V For Vendetta

 

Reviewed by Rich Drees

 

     There are those who would dismiss a message simply because of the medium it was delivered in. In the 1960s, many were dismissive of the anti-Vietnam War movement in part because it used pop music as a means of delivering its message to young people. During the most recent presidential election, it can be argued that both major parties underestimated the influence of internet bloggers. While it is doubtful that the film V For Vendetta will have as a big a singular impact on society as did the protest song or the blog, it still carries a strong message that should not be dismissed simply because it originates in movie based on a comic book.

 

     In the near future, a plague has decimated much of the world. In England, a rigid adoption of isolationism has kept its population safe, but at the cost of many of their civil liberties. Rigid curfews are enforced by a secret police force known as Fingermen. Homosexuals, Muslims and other “undesirables” have been expunged from society, their fate best not inquired about by the remaining population.

 

     Caught outside after curfew, Evey (Natalie Portman) is saved from being raped by three Fingermen by a cloaked and Guy Fawkes-masked man who calls himself V (Hugo Weaving), who brings Evey along with him as he blows up London’s landmark Central Criminal Court, commonly referred to as the Old Bailey. The next evening V hijacks the state run television studio to join him one year hence when he will stage another major attack against another government building.

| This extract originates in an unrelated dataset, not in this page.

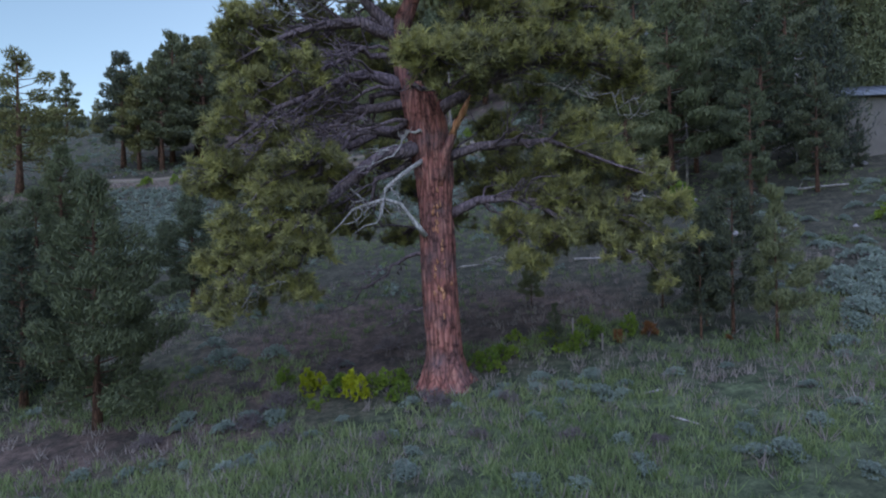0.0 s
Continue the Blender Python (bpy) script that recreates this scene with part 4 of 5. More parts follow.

But as the date of V’s promised attack grows closer, Evey begins to suspect that V’s campaign may be fueled by more personal reasons than he may care to admit.

 

     Based on a comic strip that first ran in England from 1981 to 1985, the story was writer Alan Moore’s reaction to Britain under Prime Minister Margaret Thatcher. In translating the book to the screen, writers Andy and Larry Wachowski (the creators behind the Matrix trilogy) have contemporized some elements – the propaganda radio broadcasts have been replaced by a Rush Limbaugh-ish television commentator - which some may interpret as an open attack on the current United States presidential administration. However, such a read of the film would be shortsighted and superficial. The government in power is clearly more modeled on a Hitler/Stalin-esque form of fascism. If anything, the Prime Minister (John Hurt) issuing orders to his underlings via a wall-sized television screen recalls 1984 while Evey and V’s relationship certainly evokes The Phantom Of The Opera. There are many elements at work here, creating a sometimes dense dystopia.

 

     What will undoubtedly disturb some people about this film is that it challenges its audiences to question its relationship with its government. Does one passively accept its dictates or are you morally responsible to speak up and even take action if that government overextends its authority. The government brands V a terrorist for his actions, but since the old saying tells us “History is written by the victors,“ one man’s terrorist is another man’s freedom fighter. If unsuccessful, the signers of the Declaration of Independence would have been hung as traitors to the British Crown. Had Nazi general Claus von Stauffenberg been successful with the July 20 Plot to assassinate Hitler, he would very well have been considered a hero.

 

     In explaining why he is fighting back against the government, V explains to Evey “People should not be afraid of their government, government should be afraid of its people.”  Is this V’s proactive rejection of Jefferson’s own statement that “Those who would give up a small amount of freedom for security deserve neither”? But as Evey learns, V’s campaign is in part motivated by the desire for revenge on those who tortured and experimented on him in a detainment camp. In the end, the movie forces us to ask ourselves a question that could very well be pertinent today- Can one take the moral high ground in claiming to be fighting for people’s freedom when you are in part motivated by revenge?